Exercise directions | In the entries that follow, how many lines hold the string "this"? Give only that number.

==============================

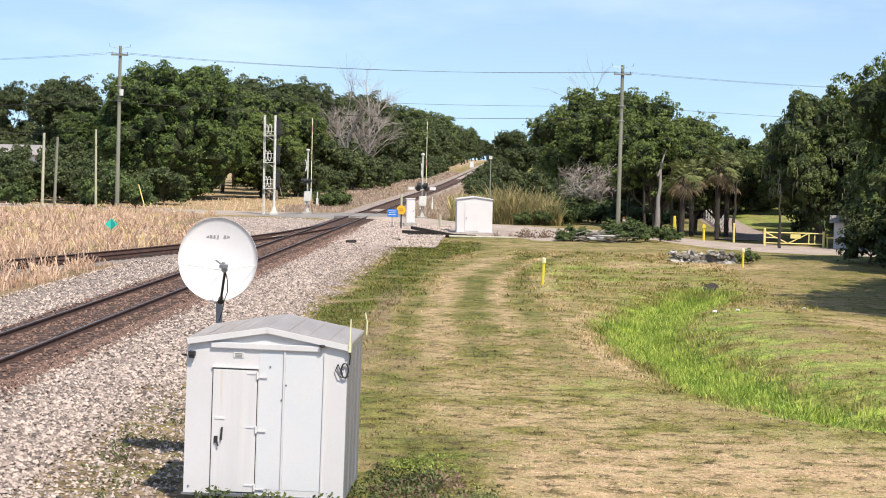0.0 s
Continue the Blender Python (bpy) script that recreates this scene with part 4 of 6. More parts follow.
for x, y, s in ((28, 230, 0.5), (38, 240, 0.5), (48, 235, 0.5), (58, 250, 0.55), (18, 250, 0.55), (70, 240, 0.55), (44, 205, 0.42), (54, 200, 0.42), (10, 240, 0.6), (66, 180, 0.5)):
    plant(rnd.choice((far_a, far_c)), x, y, s, rnd.uniform(0, 360), group="far trees behind the park")
for k, p in enumerate((oak_a, oak_b, oak_c, oak_d, oak_e, oak_f, far_a, far_b, far_c, far_d)):
    retire(p)


def bare_tree(name, m, h, w, seed, label, dense=5, spread=1.05):
    """A leafless tree: limbs that fork three times, in one trunk and a haze of twigs."""
    rnd = random.Random(seed)
    top = thing(name, m, label, "tree")
    bm, bt = bmesh.new(), bmesh.new()

    def grow(p, d, ln, r, depth):
        q = p + d * ln
        tube(bm if depth < 2 else bt, p, q, r, r * 0.65, 5, False)
        if depth == 4:
            return
        for _ in range(dense if depth else dense + 2):
            e = (d + Vector((rnd.uniform(-1, 1), rnd.uniform(-1, 1), rnd.uniform(-0.6, 0.55))) * spread).normalized()
            grow(p.lerp(q, rnd.uniform(0.35, 1.0)), e, ln * rnd.uniform(0.42, 0.8), r * 0.5, depth + 1)

    grow(Vector((0, 0, -0.2)), Vector((0.02, 0, 1)), h * 0.42, w, 0)
    part("trunk", bm, M_GREYBARK, top)
    tagged(part("twig_haze", bt, M_TWIG, top), kind="stuff")
    return top


bare_tree("dead_tree", pose(-21.6, 240, 0.4), 18.5, 0.2, 3, "grey leafless tree at the edge of the wood", 5, 0.9)
bare_tree("dead_tree", pose(-19.4, 250, 0.5), 21.0, 0.17, 4, "grey leafless tree at the edge of the wood", 5, 0.8)
bare_tree("dead_tree", pose(-23.5, 283, 0.6), 14.5, 0.2, 5, "pale leafless tree at the edge of the wood", 4)
bare_tree("dead_tree", pose(10.7, 190, 0.2), 16.8, 0.13, 9, "thin leafless tree rising over the green crowns", 4, 0.55)
bare_tree("dead_brush", pose(6.6, 149, -0.1), 7.6, 0.12, 11, "grey tangle of dead branches beside the pole", 5, 1.5)
bare_tree("dead_brush", pose(8.3, 149.5, -0.1), 7.0, 0.11, 12, "grey tangle of dead branches beside the pole", 5, 1.5)


def palm(m, h, seed, label):
    """A cabbage palm: rough trunk, fan leaves on stalks, a skirt of dry ones."""
    rnd = random.Random(seed)
    top = thing("palm_tree", m, label, "palm", "palms by the driveway")
    bm = bmesh.new()
    z, r = -0.2, 0.2
    while z < h:
        tube(bm, (rnd.uniform(-0.02, 0.02), rnd.uniform(-0.02, 0.02), z), (0, 0, z + 0.3), r * rnd.uniform(0.9, 1.1), r * 0.95, 9, False)
        z += 0.28
    part("trunk", bm, M_SHADEBARK, top)
    for name, mat, count, lo, hi in (("crown", M_PALM, 34, -0.5, 1.2), ("dry_skirt", M_PALMDEAD, 14, -1.2, -0.6)):
        bm = bmesh.new()
        for k in range(count):
            a, el = k * 2.4 + rnd.uniform(-0.3, 0.3), rnd.uniform(lo, hi)
            d = Vector((math.cos(a) * math.cos(el), math.sin(a) * math.cos(el), math.sin(el)))
            tip = Vector((0, 0, h)) + d * rnd.uniform(0.7, 1.1)
            tube(bm, (0, 0, h), tip, 0.02, 0.012, 4, False)
            side = d.cross(Vector((0, 0, 1))).normalized()
            up = side.cross(d)
            for j in range(9):
                b = (j - 4) * 0.3
                e = (d * math.cos(b) + side * math.sin(b)).normalized() * rnd.uniform(0.65, 0.95) - Vector((0, 0, 0.28 + 0.1 * abs(b)))
                w = side.cross(e).normalized().cross(e).normalized() * 0.035
                vs = [bm.verts.new(tip - w), bm.verts.new(tip + w), bm.verts.new(tip + e * 0.6 + w + up * 0.05), bm.verts.new(tip + e)]
                bm.faces.new(vs)
        part(name, bm, mat, top)
    return top


palm(pose(13.4, 131.5, -0.3), 4.5, 1, "short cabbage palm with drooping fan leaves")
palm(pose(16.2, 133, -0.4), 5.5, 2, "tall cabbage palm with yellowish fan leaves")
palm(pose(14.6, 136.0, -0.4), 4.9, 3, "cabbage palm with a skirt of dry leaves")
palm(pose(17.4, 137, -0.4), 5.0, 4, "cabbage palm with a skirt of dry leaves")


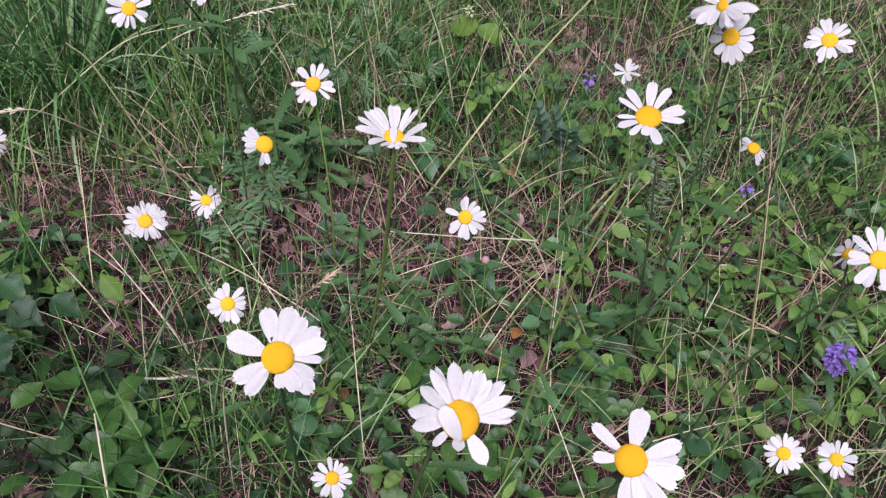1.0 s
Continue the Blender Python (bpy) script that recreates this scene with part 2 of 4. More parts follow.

==============================

Answer to the task | 2